The "Connections" Mirage: Network Size vs. Network Depth
"Connections" in recruiting marketing usually refers to one of three metrics, none of which predict placement quality:
- Total CRM contacts – The raw number of names in the agency's database, including duplicates, inactive profiles, and people who never consented to be contacted. A database of 500,000 "connections" may have fewer than 10,000 active, engaged professionals.
- LinkedIn network size – The sum of the agency's recruiters' first-degree connections. This is trivially inflatable through mass-connection scripts and bot-like behavior. A single recruiter can accumulate 30,000+ connections in months without ever speaking to most of them.
- Past-placed alumni – The number of candidates the agency has placed in roles. This is the most honest metric, but it's often reported cumulatively (e.g., "10,000 placements since 2010") without revealing annual placement rates, industry concentration, or the percentage of clients who rehire.
The real question: "How many of your connections are in active, vetted talent pools relevant to my industry, and what is your 12-month placement rate for those pools?" If the agency cannot answer, the "connections" claim is a vanity number.
The "Match Success" Trap: How 98% Is Calculated
A "98% match success" or "95% placement satisfaction" rate sounds impressive until you understand the denominator. Common calculation methods include:
- Client-survey response bias – Only clients who had a positive experience respond to post-placement surveys. Non-responses are excluded, not counted as dissatisfaction. A 30% response rate with 100% positive answers becomes "98% satisfaction."
- Hire-to-start ratio – The agency counts every candidate who accepted an offer and started work as a "successful match," regardless of whether they stayed 30 days, 90 days, or a year. Early attrition is invisible.
- Self-reported candidate outcomes – Candidates are asked "Are you satisfied with your placement?" days after starting. The honeymoon effect inflates positivity; six-month retention data is rarely collected or published.
Ask for the actual numerator and denominator: "How many candidates were placed in the last 12 months, and how many of those were still employed by the client after six months?" If the agency cannot or will not provide that, the 98% is a marketing artifact, not a performance metric.
Sources
- Federal Trade Commission (FTC) — guidelines on deceptive advertising and marketing claims
- Society for Human Resource Management (SHRM) — industry standards for recruiting and talent acquisition
- Better Business Bureau (BBB) — accreditation and complaint data on recruiting service marketing
- American Marketing Association (AMA) — ethical marketing principles and definitions of terms like "verified"

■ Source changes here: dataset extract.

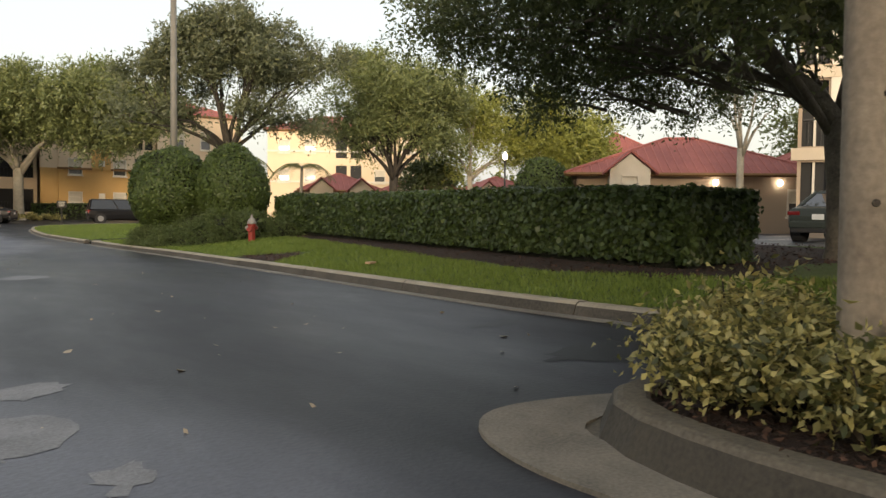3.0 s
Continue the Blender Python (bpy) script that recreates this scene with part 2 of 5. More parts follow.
M_CRACK = mat("crack", (0.012, 0.012, 0.012), rough=0.95, bump=0)
M_SILT = mat("damp_silt", (0.165, 0.173, 0.19), (0.062, 0.066, 0.075), rough=0.13, scale=1.2, fine=30, bump=0.08)
M_WET = mat("wet_asphalt", (0.009, 0.0095, 0.011), (0.006, 0.006, 0.007), rough=0.45, scale=1.5, fine=45, bump=0.3, spec=0.25)
M_WATER = mat("water", (0.05, 0.052, 0.055), (0.035, 0.036, 0.038), rough=0.03, bump=0, spec=1.0)


# ---------- mesh helpers ----------
def G(x, y):
    """Height of the paved ground."""
    s = np.clip((np.asarray(y, float) - 28) / 30, 0, 1)
    s = s * s * (3 - 2 * s)
    low = 0.0489 * np.clip(x, -2.8, 12) - 0.0087 * np.clip(y, -25, 50)
    return (1 - s) * low + s * 0.3


class B:
    """Gathers vertices and faces of one mesh."""

    def __init__(self):
        self.v, self.f = [], []

    def add(self, verts, faces):
        k = len(self.v)
        self.v += [tuple(map(float, p)) for p in verts]
        self.f += [tuple(i + k for i in q) for q in faces]
        return self

    def box(self, c, s, rz=0.0, taper=1.0):
        cx, cy, cz = c
        hx, hy, hz = s[0] / 2, s[1] / 2, s[2] / 2
        ca, sa = math.cos(rz), math.sin(rz)
        vs = []
        for z, k in ((-hz, 1.0), (hz, taper)):
            for x, y in ((-hx, -hy), (hx, -hy), (hx, hy), (-hx, hy)):
                vs.append((cx + (x * ca - y * sa) * k, cy + (x * sa + y * ca) * k, cz + z))
        return self.add(vs, [(3, 2, 1, 0), (4, 5, 6, 7), (0, 1, 5, 4), (1, 2, 6, 5), (2, 3, 7, 6), (3, 0, 4, 7)])

    def tube(self, pts, radii, seg=8, cap=True):
        pts = [Vector(p) for p in pts]
        rings = []
        for i, p in enumerate(pts):
            d = (pts[min(i + 1, len(pts) - 1)] - pts[max(i - 1, 0)])
            d = d.normalized() if d.length > 1e-9 else Vector((0, 0, 1))
            a = d.cross(Vector((0.31, 0.95, 0.05)))
            a = a.normalized() if a.length > 1e-6 else Vector((1, 0, 0))
            b = d.cross(a)
            rings.append([p + (a * math.cos(2 * math.pi * j / seg) + b * math.sin(2 * math.pi * j / seg)) * radii[i] for j in range(seg)])
        vs = [q for r in rings for q in r]
        fs = []
        for i in range(len(pts) - 1):
            for j in range(seg):
                fs.append((i * seg + j, i * seg + (j + 1) % seg, (i + 1) * seg + (j + 1) % seg, (i + 1) * seg + j))
        if cap:
            fs.append(tuple(range(seg - 1, -1, -1)))
            fs.append(tuple((len(pts) - 1) * seg + j for j in range(seg)))
        return self.add(vs, fs)

    def lathe(self, c, profile, seg=16):
        return self.tube([(c[0], c[1], c[2] + z) for r, z in profile], [max(r, 0.001) for r, z in profile], seg)

    def prism(self, poly, z0, z1):
        """A polygon in plan, or (z0, z1) as functions of x, y."""
        n = len(poly)
        h0 = z0 if callable(z0) else (lambda x, y: z0)
        h1 = z1 if callable(z1) else (lambda x, y: z1)
        vs = [(x, y, h0(x, y)) for x, y in poly] + [(x, y, h1(x, y)) for x, y in poly]
        return self.add(vs, [tuple(range(n - 1, -1, -1)), tuple(range(n, 2 * n))] + [(i, (i + 1) % n, n + (i + 1) % n, n + i) for i in range(n)])

    def place(self, m):
        self.v = [tuple(m @ Vector(p)) for p in self.v]
        return self


def mesh_of(name, b, bevel=0.0, smooth=False):
    me = bpy.data.meshes.new(name)
    me.from_pydata(b.v, [], b.f)
    bm = bmesh.new()
    bm.from_mesh(me)
    bmesh.ops.recalc_face_normals(bm, faces=bm.faces)
    if bevel:
        bmesh.ops.bevel(bm, geom=[e for e in bm.edges if e.calc_face_angle(0) > 0.5], offset=bevel, segments=2, affect="EDGES", profile=0.6)
    bm.to_mesh(me)
    bm.free()
    if smooth:
        me.polygons.foreach_set("use_smooth", [True] * len(me.polygons))
    return me


def part(name, b, material, parent=None, label="", bevel=0.0, smooth=False):
    me = b if isinstance(b, bpy.types.Mesh) else mesh_of(name, b, bevel, smooth)
    if not me.materials:
        me.materials.append(material)
    ob = new(name, me)
    ob.parent = parent
    if label:
        ob["label"] = label
    return ob


def thing(name, label, category, group="", kind="", loc=None):
    ob = new(name)
    ob.empty_display_size = 0.1
    if loc is not None:
        ob.location = loc
    return tagged(ob, label, category, group, kind)


def quads_mesh(name, q):
    """A mesh from an (n, 4, 3) array of quads."""
    n = len(q)
    me = bpy.data.meshes.new(name)
    me.vertices.add(n * 4)
    me.vertices.foreach_set("co", np.ascontiguousarray(q, dtype=np.float32).ravel())
    me.loops.add(n * 4)
    me.loops.foreach_set("vertex_index", np.arange(n * 4, dtype=np.int32))
    me.polygons.add(n)
    me.polygons.foreach_set("loop_start", np.arange(0, n * 4, 4, dtype=np.int32))
    me.polygons.foreach_set("loop_total", np.full(n, 4, dtype=np.int32))
    me.update(calc_edges=True)
    return me


def leaf_quads(p, size, rng, aspect=0.42, normal=None, droop=0.0):
    """Diamond leaves round the points p, lying roughly across normal if that is given."""
    n = len(p)
    a = rng.normal(size=(n, 3))
    if normal is not None:
        a -= normal * np.sum(a * normal, 1, keepdims=True) * 0.75
    a[:, 2] -= droop
    a /= np.linalg.norm(a, axis=1, keepdims=True)
    h = rng.normal(size=(n, 3)) * (1.0 if normal is None else 0.5) + (0 if normal is None else normal)
    b = np.cross(a, h)
    b /= np.linalg.norm(b, axis=1, keepdims=True) + 1e-9
    s = size * rng.uniform(0.6, 1.3, (n, 1))
    lift = np.cross(a, b) * s * 0.12
    return np.stack([p - a * s / 2, p + b * s * aspect + lift, p + a * s / 2, p - b * s * aspect + lift], 1)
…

- LinkedIn Official Documentation — explanation of "connections" and verification features on the platform
- U.S. Bureau of Labor Statistics (BLS) — labor market data and definitions of employment metrics
FAQ
What does "verified candidate" actually mean in 2027? It can mean anything from a completed background check and reference confirmation to simply confirming the candidate's email address works. There is no universal standard, so you must ask the agency for their exact verification steps before trusting the label.

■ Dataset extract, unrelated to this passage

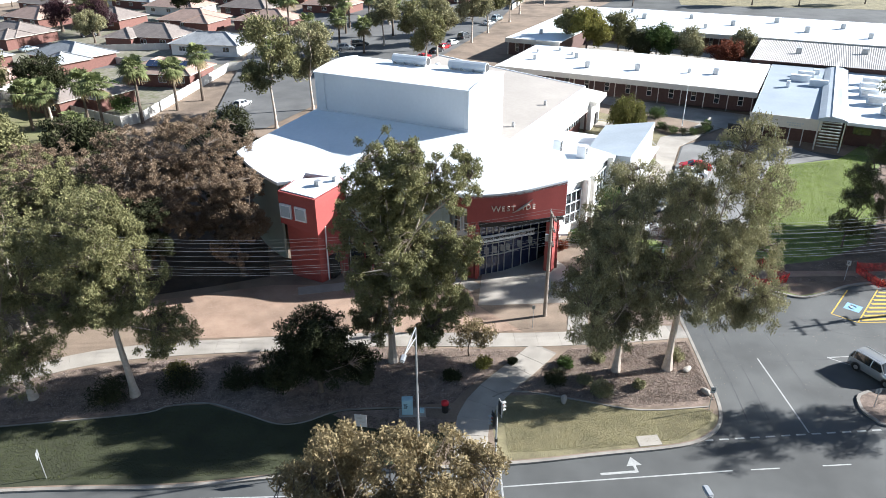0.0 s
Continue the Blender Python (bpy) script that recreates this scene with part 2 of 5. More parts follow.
def sheet(name, pts, lift, material, label="", category="", thick=0.0, kind="structure", parent=None):
    """A patch of ground that follows its slope, lifted by so much; thick: depth of its edge."""
    bm = bmesh.new()
    vs = [bm.verts.new((x, y, 0)) for x, y in pts]
    bm.faces.new(vs)
    bmesh.ops.triangulate(bm, faces=bm.faces[:])
    for y in (75, 215):
        bmesh.ops.bisect_plane(bm, geom=bm.verts[:] + bm.edges[:] + bm.faces[:], plane_co=(0, y, 0), plane_no=(0, 1, 0))
    for v in bm.verts:
        v.co.z = gz(v.co.y) + lift
    for f in bm.faces:
        if f.normal.z < 0:
            f.normal_flip()
    if thick:
        got = bmesh.ops.extrude_face_region(bm, geom=bm.faces[:])
        for v in got["geom"]:
            if isinstance(v, bmesh.types.BMVert):
                v.co.z -= thick
    else:
        bm.normal_update()
    me = bpy.data.meshes.new(name)
    if thick:
        bmesh.ops.recalc_face_normals(bm, faces=bm.faces)
    bm.to_mesh(me)
    bm.free()
    me.materials.append(material)
    ob = new(name, me)
    ob.parent = parent
    return tagged(ob, label, category, "", kind) if not parent else ob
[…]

How can I tell if a recruiting service's "connections" are real? Request the source-of-record for each claimed connection — such as a mutual introduction email or a timestamped CRM entry. Without this, "connections" may refer to a cold LinkedIn request that was never accepted.
Is a "98% match success" claim reliable? Almost certainly not, because there is no independent audit of how "match success" is defined. It could mean the candidate was presented once, not that they were hired or performed well. Always ask for the placement-failure rate behind the number.
What does "exclusive access" to candidates really offer? Often it means the agency has a database of candidates who agreed to be listed with them, not that those candidates are unavailable elsewhere. True exclusivity is rare and usually reserved for retained search contracts with specific companies.
Why don't recruiting services have to follow FTC rules like for-profit schools? The FTC's 2025 deceptive-earnings sweeps and 34 CFR 668.501 only apply to for-profit education, not the broader staffing industry. This regulatory gap lets agencies use vague terms without legal consequences.
What should I demand from a recruiter before paying for their service? Ask for three things in writing: the verification standard operating procedure (SOP), the source-of-record for each claimed connection, and the placement-failure rate behind any success percentage. If they can't provide these, treat all claims as marketing.